## start Materials provided
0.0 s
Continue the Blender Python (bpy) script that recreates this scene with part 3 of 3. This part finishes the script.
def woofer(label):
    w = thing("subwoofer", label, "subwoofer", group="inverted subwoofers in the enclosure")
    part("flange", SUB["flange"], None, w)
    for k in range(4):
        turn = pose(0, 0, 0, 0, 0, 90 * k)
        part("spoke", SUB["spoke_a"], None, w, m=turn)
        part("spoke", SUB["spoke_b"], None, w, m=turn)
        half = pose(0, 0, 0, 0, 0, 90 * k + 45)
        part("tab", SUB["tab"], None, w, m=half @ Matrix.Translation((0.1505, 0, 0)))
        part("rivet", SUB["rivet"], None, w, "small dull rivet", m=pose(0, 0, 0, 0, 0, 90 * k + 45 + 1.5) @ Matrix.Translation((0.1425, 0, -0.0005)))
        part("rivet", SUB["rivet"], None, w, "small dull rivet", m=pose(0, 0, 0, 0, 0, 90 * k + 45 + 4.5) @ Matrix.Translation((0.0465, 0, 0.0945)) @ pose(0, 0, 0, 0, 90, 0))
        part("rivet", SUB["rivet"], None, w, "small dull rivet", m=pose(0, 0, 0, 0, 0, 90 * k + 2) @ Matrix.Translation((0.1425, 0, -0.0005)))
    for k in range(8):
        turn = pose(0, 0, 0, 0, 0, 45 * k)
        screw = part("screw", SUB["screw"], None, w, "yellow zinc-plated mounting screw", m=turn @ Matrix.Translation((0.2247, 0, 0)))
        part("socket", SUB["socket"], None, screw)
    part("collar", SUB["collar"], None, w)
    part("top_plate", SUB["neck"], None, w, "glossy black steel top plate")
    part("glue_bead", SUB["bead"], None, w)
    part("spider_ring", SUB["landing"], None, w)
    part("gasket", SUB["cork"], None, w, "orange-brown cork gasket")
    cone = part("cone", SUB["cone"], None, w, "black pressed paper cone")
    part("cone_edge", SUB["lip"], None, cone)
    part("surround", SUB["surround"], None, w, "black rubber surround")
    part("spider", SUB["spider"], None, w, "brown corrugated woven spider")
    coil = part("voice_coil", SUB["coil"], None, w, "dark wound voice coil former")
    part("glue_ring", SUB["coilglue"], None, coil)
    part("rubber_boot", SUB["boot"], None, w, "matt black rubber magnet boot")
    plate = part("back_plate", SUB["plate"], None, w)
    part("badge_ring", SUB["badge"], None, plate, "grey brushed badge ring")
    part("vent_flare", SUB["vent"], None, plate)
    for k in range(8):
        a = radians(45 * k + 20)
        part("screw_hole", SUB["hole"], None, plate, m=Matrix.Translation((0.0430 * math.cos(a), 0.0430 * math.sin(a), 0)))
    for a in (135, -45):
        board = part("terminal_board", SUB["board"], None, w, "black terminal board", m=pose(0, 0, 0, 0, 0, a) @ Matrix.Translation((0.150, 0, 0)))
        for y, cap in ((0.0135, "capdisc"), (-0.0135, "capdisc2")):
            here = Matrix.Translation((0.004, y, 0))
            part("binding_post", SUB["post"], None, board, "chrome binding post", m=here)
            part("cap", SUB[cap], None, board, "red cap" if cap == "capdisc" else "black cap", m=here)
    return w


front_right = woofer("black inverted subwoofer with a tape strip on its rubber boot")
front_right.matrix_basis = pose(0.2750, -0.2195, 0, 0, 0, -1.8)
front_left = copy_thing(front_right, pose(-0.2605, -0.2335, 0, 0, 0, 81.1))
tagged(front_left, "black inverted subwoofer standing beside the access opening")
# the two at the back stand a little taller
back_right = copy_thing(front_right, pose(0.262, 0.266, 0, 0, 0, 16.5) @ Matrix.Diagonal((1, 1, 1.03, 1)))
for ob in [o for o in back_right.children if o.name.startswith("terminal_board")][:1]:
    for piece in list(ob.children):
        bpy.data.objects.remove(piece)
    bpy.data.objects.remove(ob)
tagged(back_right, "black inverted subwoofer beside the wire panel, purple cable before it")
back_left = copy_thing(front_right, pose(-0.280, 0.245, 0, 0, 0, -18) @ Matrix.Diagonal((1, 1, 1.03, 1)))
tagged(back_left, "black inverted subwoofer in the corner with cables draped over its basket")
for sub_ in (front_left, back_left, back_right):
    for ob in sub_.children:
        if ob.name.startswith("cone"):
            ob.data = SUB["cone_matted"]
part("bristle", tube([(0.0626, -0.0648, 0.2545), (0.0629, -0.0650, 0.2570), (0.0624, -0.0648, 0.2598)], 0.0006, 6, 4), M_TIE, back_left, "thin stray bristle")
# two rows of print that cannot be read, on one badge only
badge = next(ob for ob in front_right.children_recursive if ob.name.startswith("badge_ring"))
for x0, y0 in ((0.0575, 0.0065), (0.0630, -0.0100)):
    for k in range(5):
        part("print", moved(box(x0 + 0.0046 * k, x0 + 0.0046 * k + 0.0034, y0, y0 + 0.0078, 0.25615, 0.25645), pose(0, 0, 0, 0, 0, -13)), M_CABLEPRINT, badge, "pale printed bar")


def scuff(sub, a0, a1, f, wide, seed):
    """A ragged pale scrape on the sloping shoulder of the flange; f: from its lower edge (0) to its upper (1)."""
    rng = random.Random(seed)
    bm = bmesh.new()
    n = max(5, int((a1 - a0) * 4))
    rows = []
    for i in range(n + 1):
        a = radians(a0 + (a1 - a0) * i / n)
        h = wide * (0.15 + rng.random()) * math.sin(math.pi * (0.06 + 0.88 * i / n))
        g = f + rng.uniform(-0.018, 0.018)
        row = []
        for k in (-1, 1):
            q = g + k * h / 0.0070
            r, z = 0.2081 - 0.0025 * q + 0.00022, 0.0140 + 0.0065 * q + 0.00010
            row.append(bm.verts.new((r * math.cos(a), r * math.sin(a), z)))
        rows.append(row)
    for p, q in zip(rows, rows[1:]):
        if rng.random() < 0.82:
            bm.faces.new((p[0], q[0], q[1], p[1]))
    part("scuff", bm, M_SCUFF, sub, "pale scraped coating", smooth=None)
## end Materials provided
## start Materials provided
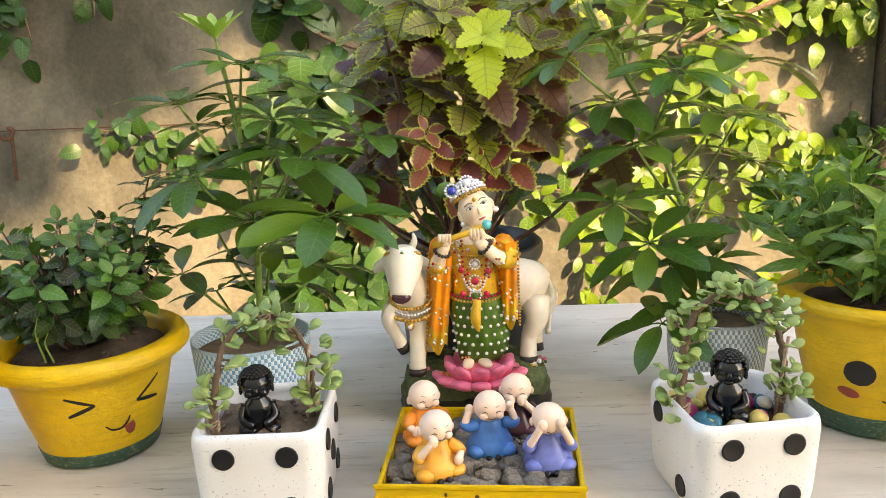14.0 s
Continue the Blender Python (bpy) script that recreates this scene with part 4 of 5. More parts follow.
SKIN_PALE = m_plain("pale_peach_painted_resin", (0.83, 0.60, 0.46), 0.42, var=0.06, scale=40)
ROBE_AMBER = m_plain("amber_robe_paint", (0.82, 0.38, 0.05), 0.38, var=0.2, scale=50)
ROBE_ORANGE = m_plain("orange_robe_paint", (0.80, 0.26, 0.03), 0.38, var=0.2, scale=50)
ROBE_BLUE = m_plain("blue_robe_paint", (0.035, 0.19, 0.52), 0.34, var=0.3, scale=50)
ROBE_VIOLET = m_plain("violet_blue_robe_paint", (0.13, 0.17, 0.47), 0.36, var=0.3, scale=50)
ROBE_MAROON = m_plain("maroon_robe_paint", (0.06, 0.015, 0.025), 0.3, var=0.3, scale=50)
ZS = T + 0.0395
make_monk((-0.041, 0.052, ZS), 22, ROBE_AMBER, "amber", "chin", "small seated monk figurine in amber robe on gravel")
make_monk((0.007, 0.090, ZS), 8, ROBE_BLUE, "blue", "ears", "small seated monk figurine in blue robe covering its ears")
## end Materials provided
_Given exercise_:
From the records above, retype only the lines starting at the line that contains "More parts follow." and ending at the line that contains "figurine in blue", both included.

_Response for this exercise_:
Continue the Blender Python (bpy) script that recreates this scene with part 4 of 5. More parts follow.
SKIN_PALE = m_plain("pale_peach_painted_resin", (0.83, 0.60, 0.46), 0.42, var=0.06, scale=40)
ROBE_AMBER = m_plain("amber_robe_paint", (0.82, 0.38, 0.05), 0.38, var=0.2, scale=50)
ROBE_ORANGE = m_plain("orange_robe_paint", (0.80, 0.26, 0.03), 0.38, var=0.2, scale=50)
ROBE_BLUE = m_plain("blue_robe_paint", (0.035, 0.19, 0.52), 0.34, var=0.3, scale=50)
ROBE_VIOLET = m_plain("violet_blue_robe_paint", (0.13, 0.17, 0.47), 0.36, var=0.3, scale=50)
ROBE_MAROON = m_plain("maroon_robe_paint", (0.06, 0.015, 0.025), 0.3, var=0.3, scale=50)
ZS = T + 0.0395
make_monk((-0.041, 0.052, ZS), 22, ROBE_AMBER, "amber", "chin", "small seated monk figurine in amber robe on gravel")
make_monk((0.007, 0.090, ZS), 8, ROBE_BLUE, "blue", "ears", "small seated monk figurine in blue robe covering its ears")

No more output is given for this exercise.